What this task involves — Copy exactly the lines of the material below that run from the one containing "turn = (Vector(target)" through the one containing "q.make_compatible(carried.rotation_quaternion)". Copy no other lines.

Data section —
- - - - - - -
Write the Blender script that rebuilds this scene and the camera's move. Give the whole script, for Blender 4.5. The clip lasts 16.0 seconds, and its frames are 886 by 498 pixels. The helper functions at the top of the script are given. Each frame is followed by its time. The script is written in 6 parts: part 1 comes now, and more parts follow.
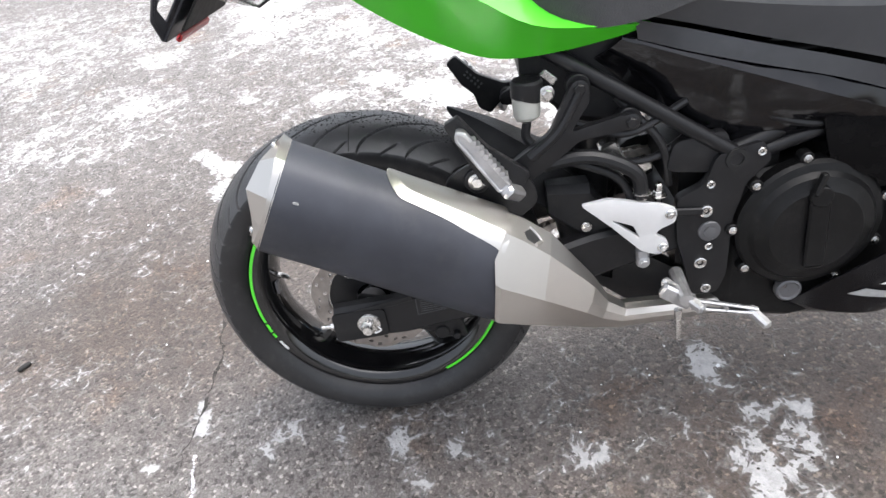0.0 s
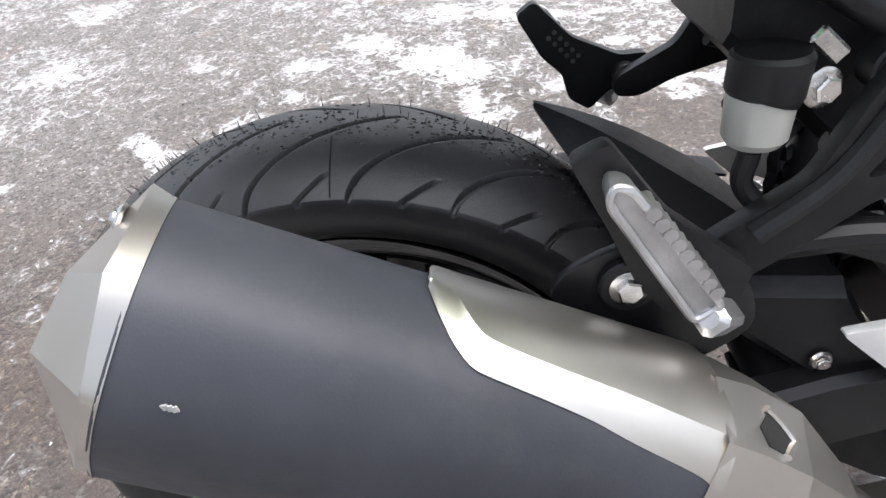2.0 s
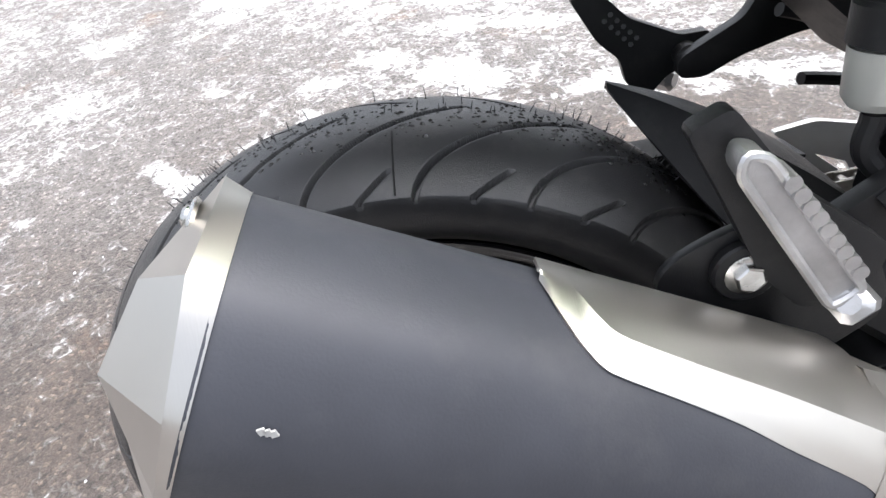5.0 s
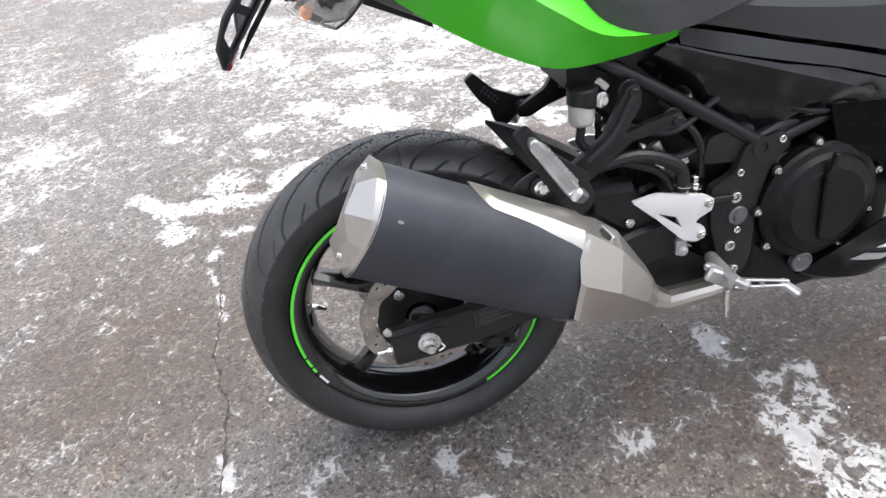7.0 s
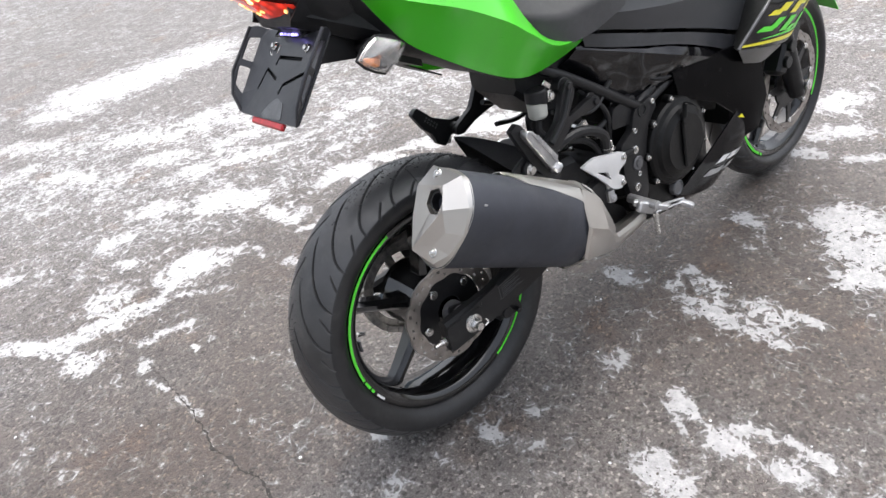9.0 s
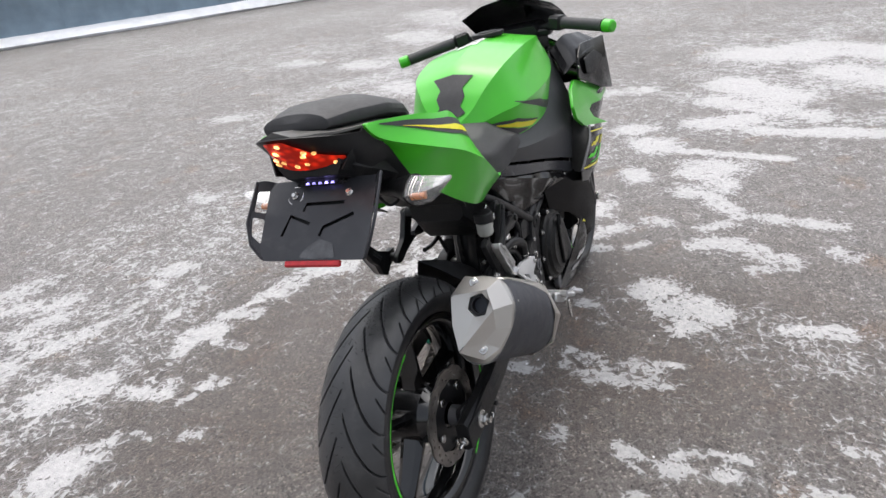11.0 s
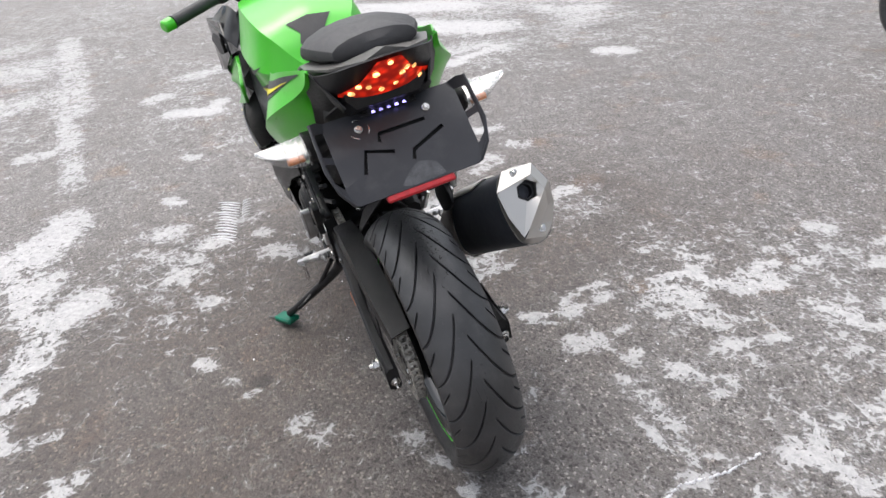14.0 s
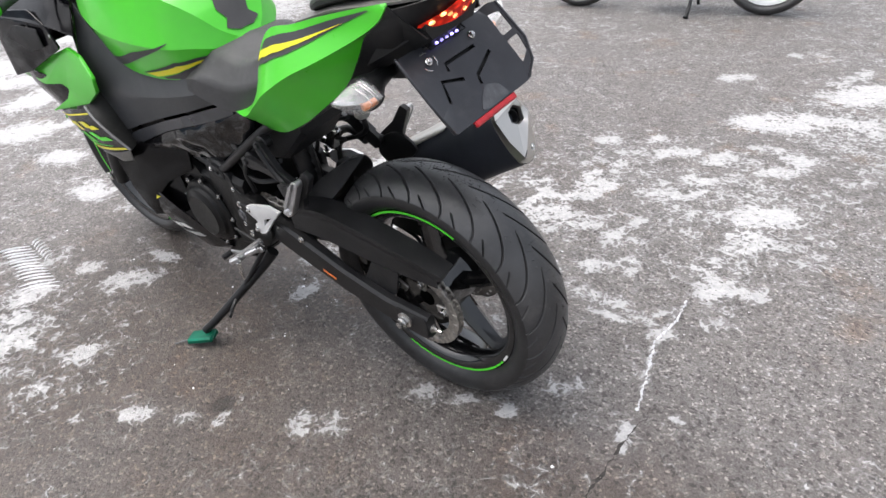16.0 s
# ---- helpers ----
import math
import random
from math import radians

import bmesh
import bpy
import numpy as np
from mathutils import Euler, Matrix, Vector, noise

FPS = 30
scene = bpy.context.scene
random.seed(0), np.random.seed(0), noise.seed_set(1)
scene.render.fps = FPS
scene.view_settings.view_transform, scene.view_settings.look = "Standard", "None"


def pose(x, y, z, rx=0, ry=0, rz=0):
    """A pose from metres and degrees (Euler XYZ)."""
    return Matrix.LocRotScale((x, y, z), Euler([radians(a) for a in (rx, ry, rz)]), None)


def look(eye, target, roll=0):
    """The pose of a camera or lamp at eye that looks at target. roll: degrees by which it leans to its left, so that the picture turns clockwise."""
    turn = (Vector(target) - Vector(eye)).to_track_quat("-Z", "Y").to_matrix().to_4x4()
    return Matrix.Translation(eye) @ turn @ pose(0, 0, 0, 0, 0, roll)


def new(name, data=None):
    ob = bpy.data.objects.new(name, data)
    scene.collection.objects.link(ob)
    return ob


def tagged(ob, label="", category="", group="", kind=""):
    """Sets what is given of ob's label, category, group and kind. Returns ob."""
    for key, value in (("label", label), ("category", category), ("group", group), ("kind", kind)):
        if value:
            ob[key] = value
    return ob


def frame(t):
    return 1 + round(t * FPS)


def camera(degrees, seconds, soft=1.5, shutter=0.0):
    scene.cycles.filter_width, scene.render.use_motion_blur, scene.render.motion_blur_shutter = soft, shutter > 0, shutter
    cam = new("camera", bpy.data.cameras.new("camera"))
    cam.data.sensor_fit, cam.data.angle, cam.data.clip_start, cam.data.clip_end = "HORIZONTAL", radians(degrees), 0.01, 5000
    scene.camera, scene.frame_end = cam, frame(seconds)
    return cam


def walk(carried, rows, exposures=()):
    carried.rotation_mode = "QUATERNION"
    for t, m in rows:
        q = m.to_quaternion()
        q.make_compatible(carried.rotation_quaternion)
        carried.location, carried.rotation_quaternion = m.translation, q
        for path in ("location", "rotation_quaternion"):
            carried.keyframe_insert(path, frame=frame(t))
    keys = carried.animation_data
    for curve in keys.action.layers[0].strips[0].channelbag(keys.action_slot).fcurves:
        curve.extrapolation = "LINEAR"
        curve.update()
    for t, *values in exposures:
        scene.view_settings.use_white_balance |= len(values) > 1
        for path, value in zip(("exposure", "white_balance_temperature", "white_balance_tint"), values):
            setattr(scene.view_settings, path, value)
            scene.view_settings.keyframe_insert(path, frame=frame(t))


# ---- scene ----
cam = camera(68.5, 16.0)
PATH = [
    (0, (0.24, -0.896, 1.075), (0.052, 0.66, -0.168), -10.8),
    (0.5, (0.19, -0.775, 1.043), (-0.083, 0.72, -0.256), -13.3),
    (1, (0.157, -0.676, 0.995), (-0.165, 0.741, -0.378), -15.5),
    (1.5, (0.13, -0.539, 0.949), (-0.036, 0.925, -0.404), -12.0),
    (2, (0.126, -0.387, 0.855), (-0.013, 1.111, -0.463), -8.9),
    (2.5, (0.128, -0.282, 0.781), (-0.009, 1.215, -0.538), -8.7),
    (3, (0.125, -0.225, 0.763), (-0.054, 1.292, -0.528), -9.4),
    (3.5, (0.123, -0.209, 0.754), (-0.094, 1.311, -0.528), -10.3),
    (3.7, (0.12, -0.208, 0.757), (-0.117, 1.308, -0.525), -10.9),
    (5.8, (0.061, -0.551, 0.916), (-0.004, 0.999, -0.347), -12.5),
    (6, (0.067, -0.606, 0.947), (0.059, 0.946, -0.315), -11.2),
    (6.5, (0.025, -0.79, 1.03), (0.135, 0.774, -0.213), -9.5),
    (7, (-0.045, -0.889, 1.103), (0.141, 0.678, -0.125), -8.6),
    (7.5, (-0.205, -0.993, 1.149), (0.25, 0.581, 0.002), -7.7),
    (8, (-0.296, -1.007, 1.165), (0.376, 0.493, 0.025), -7.2),
    (8.5, (-0.458, -0.957, 1.157), (0.351, 0.442, -0.021), -10.7),
    (9, (-0.562, -0.905, 1.185), (0.345, 0.454, 0.031), -10.4),
    (9.5, (-0.657, -0.856, 1.22), (0.506, 0.384, 0.168), -10.7),
    (9.7, (-0.73, -0.835, 1.236), (0.555, 0.341, 0.253), -8.6),
    (11.8, (-1.175, -0.353, 1.275), (0.532, 0.152, 0.364), -6.4),
    (12, (-1.209, -0.294, 1.273), (0.524, 0.105, 0.357), -5.8),
    (12.5, (-1.182, -0.13, 1.24), (0.58, 0.055, 0.312), -6.1),
    (13, (-1.12, 0.039, 1.235), (0.617, 0.001, 0.244), -5.8),
    (13.5, (-1.121, 0.204, 1.231), (0.595, -0.101, 0.25), -6.2),
    (14, (-1.143, 0.378, 1.225), (0.5, -0.163, 0.22), -5.4),
    (14.5, (-1.055, 0.507, 1.175), (0.478, -0.214, 0.112), -5.6),
    (15, (-0.948, 0.627, 1.167), (0.441, -0.289, 0.057), -6.5),
    (15.5, (-0.873, 0.79, 1.173), (0.409, -0.324, 0.117), -5.0),
    (16, (-0.818, 0.988, 1.176), (0.283, -0.297, 0.109), -4.1),
]
EXPOSURE = [(0.0, 1.68), (0.6, 1.58), (1.4, 1.60), (2.2, 1.40), (2.8, 1.56), (3.5, 1.78), (7.0, 1.55), (9.5, 1.20), (12.0, 0.66), (13.5, 0.80), (14.2, 0.93), (15.0, 1.04), (15.5, 1.06), (16.0, 1.11)]
walk(cam, [(t, look(eye, target, roll)) for t, eye, target, roll in PATH], EXPOSURE)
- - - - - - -
Output of the task —
    turn = (Vector(target) - Vector(eye)).to_track_quat("-Z", "Y").to_matrix().to_4x4()
    return Matrix.Translation(eye) @ turn @ pose(0, 0, 0, 0, 0, roll)


def new(name, data=None):
    ob = bpy.data.objects.new(name, data)
    scene.collection.objects.link(ob)
    return ob


def tagged(ob, label="", category="", group="", kind=""):
    """Sets what is given of ob's label, category, group and kind. Returns ob."""
    for key, value in (("label", label), ("category", category), ("group", group), ("kind", kind)):
        if value:
            ob[key] = value
    return ob


def frame(t):
    return 1 + round(t * FPS)


def camera(degrees, seconds, soft=1.5, shutter=0.0):
    scene.cycles.filter_width, scene.render.use_motion_blur, scene.render.motion_blur_shutter = soft, shutter > 0, shutter
    cam = new("camera", bpy.data.cameras.new("camera"))
    cam.data.sensor_fit, cam.data.angle, cam.data.clip_start, cam.data.clip_end = "HORIZONTAL", radians(degrees), 0.01, 5000
    scene.camera, scene.frame_end = cam, frame(seconds)
    return cam


def walk(carried, rows, exposures=()):
    carried.rotation_mode = "QUATERNION"
    for t, m in rows:
        q = m.to_quaternion()
        q.make_compatible(carried.rotation_quaternion)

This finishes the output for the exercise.